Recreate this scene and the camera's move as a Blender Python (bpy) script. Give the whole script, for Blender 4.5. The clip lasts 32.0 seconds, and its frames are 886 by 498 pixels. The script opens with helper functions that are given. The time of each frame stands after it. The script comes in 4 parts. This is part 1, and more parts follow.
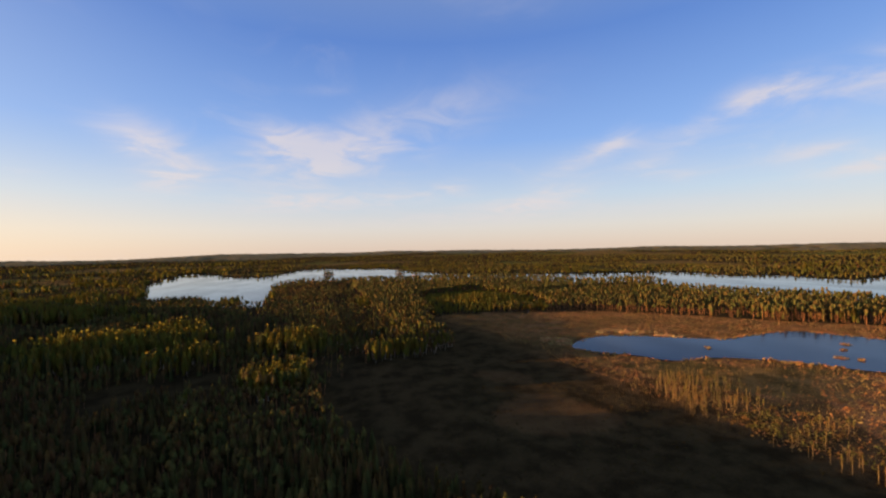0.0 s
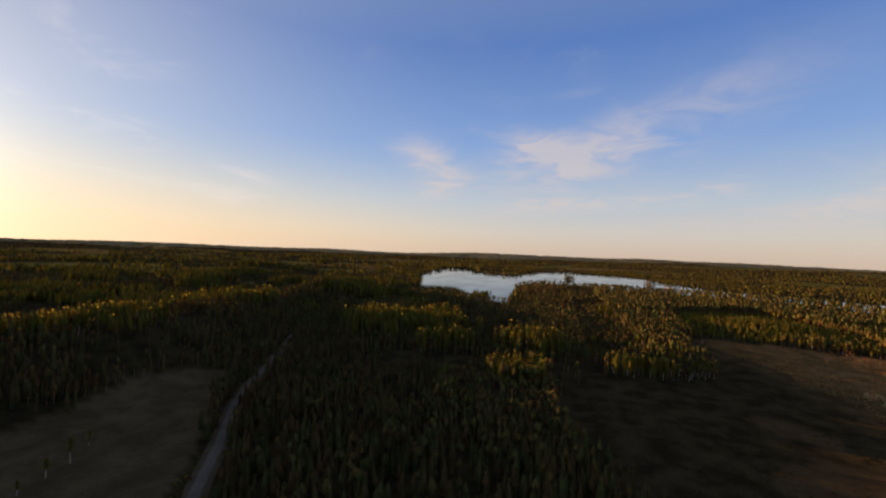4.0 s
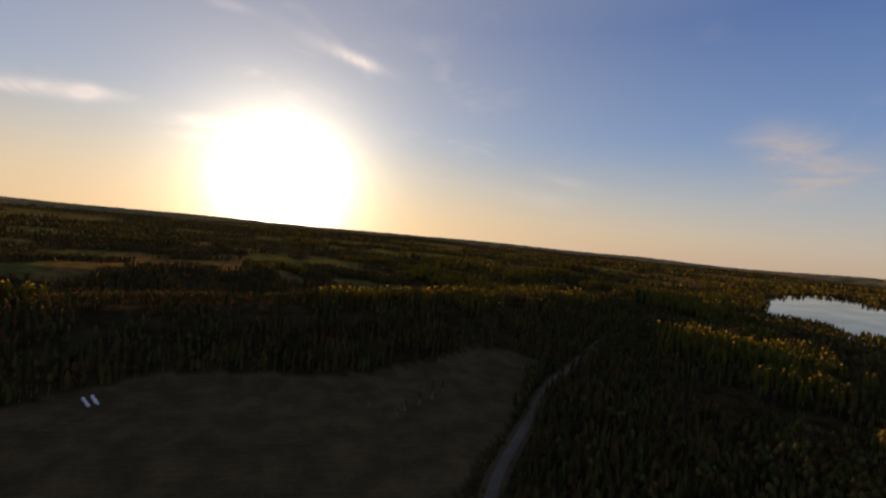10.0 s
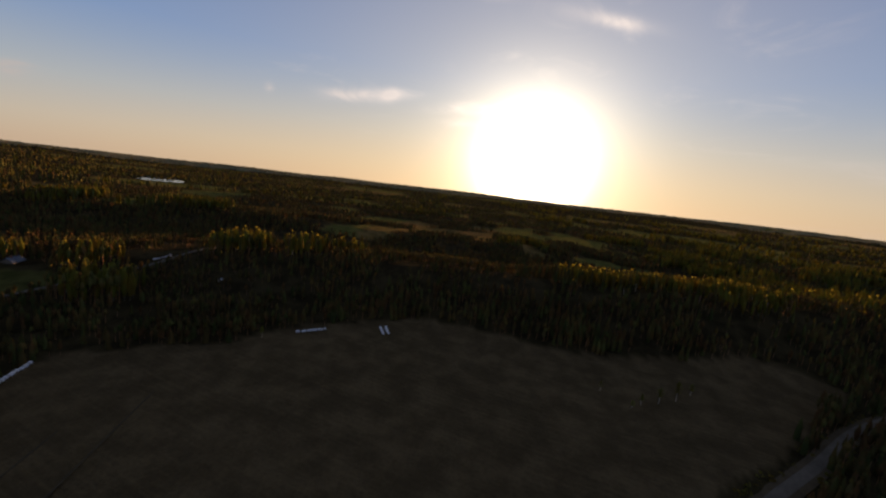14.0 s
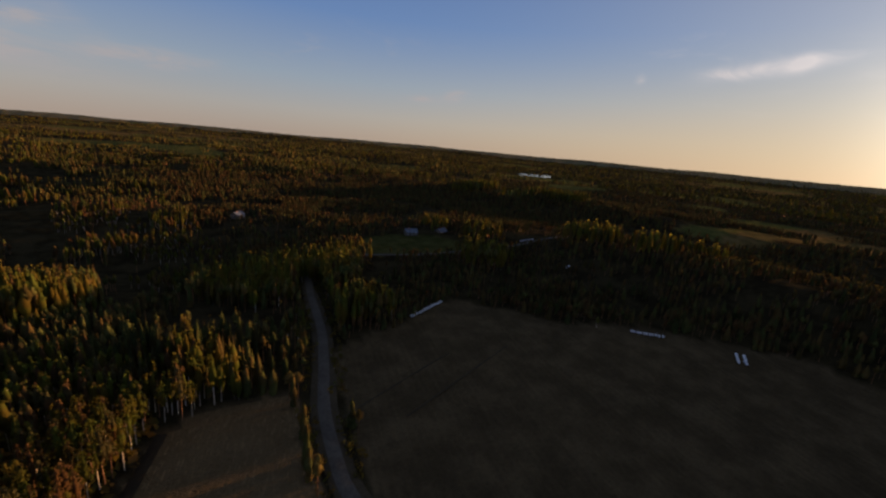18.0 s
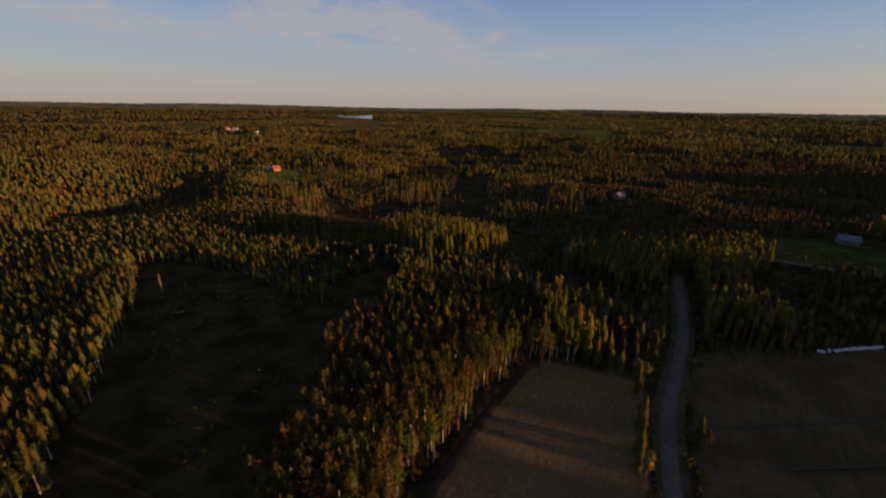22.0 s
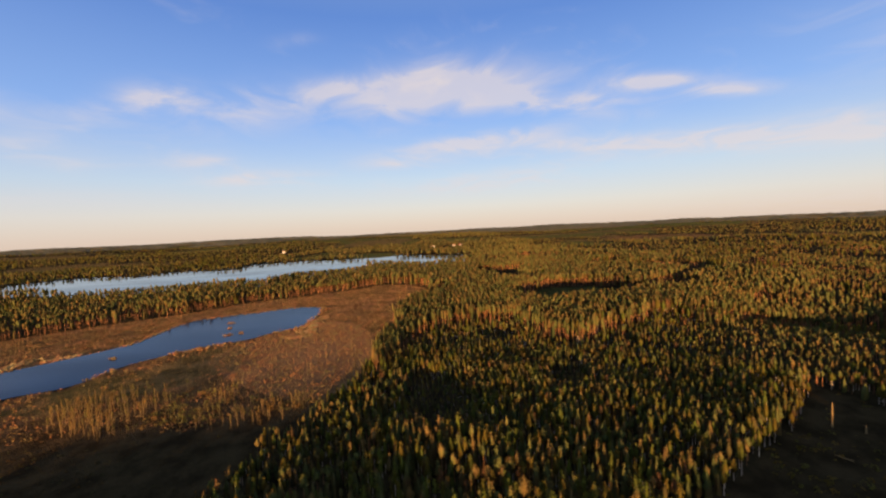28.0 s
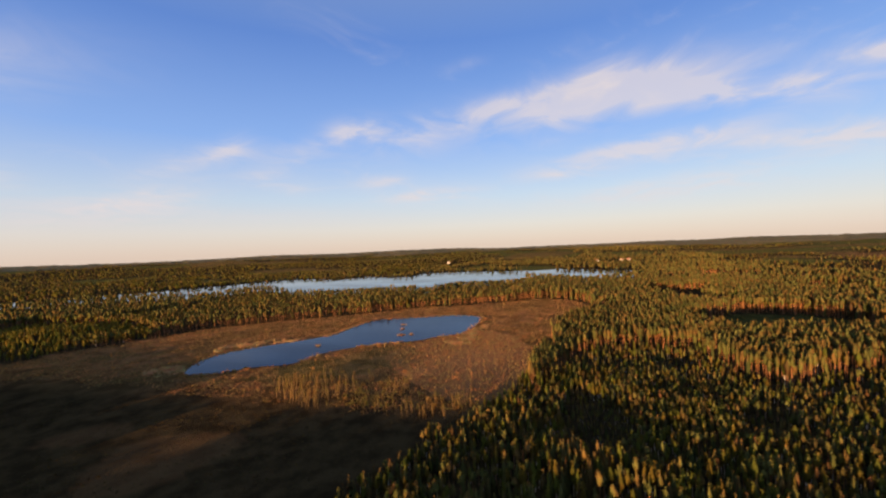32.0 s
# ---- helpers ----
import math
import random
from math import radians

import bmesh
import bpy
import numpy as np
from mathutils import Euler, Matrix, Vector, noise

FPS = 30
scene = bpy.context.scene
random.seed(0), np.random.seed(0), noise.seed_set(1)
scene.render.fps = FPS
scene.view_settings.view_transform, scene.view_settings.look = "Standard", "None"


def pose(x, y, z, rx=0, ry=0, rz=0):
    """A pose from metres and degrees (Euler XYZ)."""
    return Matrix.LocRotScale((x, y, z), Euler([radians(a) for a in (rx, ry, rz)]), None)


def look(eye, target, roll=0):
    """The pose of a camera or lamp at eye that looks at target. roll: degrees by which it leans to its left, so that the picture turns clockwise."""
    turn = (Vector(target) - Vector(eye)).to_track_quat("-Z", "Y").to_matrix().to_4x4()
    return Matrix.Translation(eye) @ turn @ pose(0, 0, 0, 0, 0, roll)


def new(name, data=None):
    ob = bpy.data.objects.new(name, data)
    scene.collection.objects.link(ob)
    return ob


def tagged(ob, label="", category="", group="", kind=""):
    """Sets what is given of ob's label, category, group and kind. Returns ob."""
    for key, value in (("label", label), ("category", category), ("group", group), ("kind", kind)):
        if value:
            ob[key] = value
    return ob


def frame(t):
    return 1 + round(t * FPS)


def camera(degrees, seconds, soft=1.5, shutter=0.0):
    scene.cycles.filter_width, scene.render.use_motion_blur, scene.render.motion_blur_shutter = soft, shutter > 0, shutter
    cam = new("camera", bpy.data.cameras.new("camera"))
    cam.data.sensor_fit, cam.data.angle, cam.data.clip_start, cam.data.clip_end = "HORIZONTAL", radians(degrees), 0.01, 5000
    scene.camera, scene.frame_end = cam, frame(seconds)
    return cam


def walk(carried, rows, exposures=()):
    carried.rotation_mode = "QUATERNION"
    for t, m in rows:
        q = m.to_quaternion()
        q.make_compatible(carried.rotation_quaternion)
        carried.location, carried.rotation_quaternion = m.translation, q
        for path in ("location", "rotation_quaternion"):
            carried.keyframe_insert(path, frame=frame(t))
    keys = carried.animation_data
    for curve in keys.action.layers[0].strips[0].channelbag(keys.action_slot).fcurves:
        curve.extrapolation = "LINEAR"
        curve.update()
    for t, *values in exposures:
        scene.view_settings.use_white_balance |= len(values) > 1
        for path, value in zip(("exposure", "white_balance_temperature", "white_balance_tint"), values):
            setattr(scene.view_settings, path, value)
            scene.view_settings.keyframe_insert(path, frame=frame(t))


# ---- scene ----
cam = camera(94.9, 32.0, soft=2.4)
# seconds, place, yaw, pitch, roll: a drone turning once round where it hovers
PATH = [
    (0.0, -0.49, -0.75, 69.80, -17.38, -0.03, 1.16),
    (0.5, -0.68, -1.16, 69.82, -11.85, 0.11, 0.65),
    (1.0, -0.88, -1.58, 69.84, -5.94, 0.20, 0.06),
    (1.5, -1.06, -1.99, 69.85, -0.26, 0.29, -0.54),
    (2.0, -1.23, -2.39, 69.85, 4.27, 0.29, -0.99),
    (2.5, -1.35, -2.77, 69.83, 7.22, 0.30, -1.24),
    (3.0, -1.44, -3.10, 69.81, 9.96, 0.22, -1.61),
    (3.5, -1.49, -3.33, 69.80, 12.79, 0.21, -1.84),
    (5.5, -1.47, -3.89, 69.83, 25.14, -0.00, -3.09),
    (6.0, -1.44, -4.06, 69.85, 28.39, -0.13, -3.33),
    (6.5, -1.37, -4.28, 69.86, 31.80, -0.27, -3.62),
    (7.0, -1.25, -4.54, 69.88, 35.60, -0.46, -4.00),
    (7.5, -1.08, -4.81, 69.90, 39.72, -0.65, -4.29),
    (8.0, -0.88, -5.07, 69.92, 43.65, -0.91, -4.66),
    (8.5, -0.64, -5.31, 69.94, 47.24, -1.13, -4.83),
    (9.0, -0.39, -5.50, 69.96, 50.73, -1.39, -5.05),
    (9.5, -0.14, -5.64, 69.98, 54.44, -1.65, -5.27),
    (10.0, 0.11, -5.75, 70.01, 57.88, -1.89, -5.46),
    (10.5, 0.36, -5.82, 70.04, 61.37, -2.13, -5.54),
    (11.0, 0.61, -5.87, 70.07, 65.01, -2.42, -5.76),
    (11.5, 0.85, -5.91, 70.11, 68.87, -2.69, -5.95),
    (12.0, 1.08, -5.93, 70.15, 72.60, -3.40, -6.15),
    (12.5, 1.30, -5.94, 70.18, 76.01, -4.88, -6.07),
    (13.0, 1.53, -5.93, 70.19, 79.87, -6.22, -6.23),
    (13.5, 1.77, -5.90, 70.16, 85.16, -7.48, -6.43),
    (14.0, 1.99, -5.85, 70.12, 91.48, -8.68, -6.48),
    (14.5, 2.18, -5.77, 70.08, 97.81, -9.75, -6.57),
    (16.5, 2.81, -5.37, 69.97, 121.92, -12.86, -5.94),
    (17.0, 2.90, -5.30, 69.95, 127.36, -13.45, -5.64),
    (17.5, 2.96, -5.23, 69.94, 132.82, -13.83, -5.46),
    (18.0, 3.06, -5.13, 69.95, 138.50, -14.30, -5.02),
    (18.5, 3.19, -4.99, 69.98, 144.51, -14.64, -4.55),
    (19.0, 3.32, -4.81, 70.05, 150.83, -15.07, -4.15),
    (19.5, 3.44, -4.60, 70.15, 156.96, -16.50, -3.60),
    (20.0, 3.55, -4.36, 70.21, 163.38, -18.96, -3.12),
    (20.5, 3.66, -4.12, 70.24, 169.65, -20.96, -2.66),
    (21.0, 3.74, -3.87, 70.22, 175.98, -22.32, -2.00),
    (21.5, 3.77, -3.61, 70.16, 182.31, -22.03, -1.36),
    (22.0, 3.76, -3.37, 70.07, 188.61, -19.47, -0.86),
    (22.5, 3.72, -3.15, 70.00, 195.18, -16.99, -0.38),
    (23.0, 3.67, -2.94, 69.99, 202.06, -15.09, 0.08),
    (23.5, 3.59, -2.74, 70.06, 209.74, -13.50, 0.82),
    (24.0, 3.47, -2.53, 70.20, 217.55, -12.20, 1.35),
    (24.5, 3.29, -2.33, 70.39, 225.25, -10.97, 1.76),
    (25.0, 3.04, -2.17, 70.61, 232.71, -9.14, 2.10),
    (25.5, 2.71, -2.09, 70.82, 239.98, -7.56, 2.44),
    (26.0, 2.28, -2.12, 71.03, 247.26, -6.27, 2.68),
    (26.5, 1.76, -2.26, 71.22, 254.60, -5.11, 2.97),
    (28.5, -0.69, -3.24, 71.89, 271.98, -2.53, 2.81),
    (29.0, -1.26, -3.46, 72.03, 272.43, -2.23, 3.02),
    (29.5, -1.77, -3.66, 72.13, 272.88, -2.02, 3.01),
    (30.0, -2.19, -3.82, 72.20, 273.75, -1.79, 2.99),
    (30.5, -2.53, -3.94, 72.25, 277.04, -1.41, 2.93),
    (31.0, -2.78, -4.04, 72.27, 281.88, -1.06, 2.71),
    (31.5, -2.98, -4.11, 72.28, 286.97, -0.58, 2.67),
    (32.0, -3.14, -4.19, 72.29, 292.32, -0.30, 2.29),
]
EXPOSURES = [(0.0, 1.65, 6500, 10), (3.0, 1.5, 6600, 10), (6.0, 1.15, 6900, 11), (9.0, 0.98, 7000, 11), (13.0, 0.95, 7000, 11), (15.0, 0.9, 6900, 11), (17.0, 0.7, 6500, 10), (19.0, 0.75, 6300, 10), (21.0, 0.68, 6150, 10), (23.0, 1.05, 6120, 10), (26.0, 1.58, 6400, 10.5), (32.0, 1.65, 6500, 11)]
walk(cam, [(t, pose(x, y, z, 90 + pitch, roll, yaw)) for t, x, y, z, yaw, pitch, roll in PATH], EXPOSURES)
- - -
_What to do_:
Return nothing but the lines running from the start of the data to the line with "from math import radians", please, both ends included and no pictures.

_Finished answer_:
Recreate this scene and the camera's move as a Blender Python (bpy) script. Give the whole script, for Blender 4.5. The clip lasts 32.0 seconds, and its frames are 886 by 498 pixels. The script opens with helper functions that are given. The time of each frame stands after it. The script comes in 4 parts. This is part 1, and more parts follow.
0.0 s
4.0 s
10.0 s
14.0 s
18.0 s
22.0 s
28.0 s
32.0 s
# ---- helpers ----
import math
import random
from math import radians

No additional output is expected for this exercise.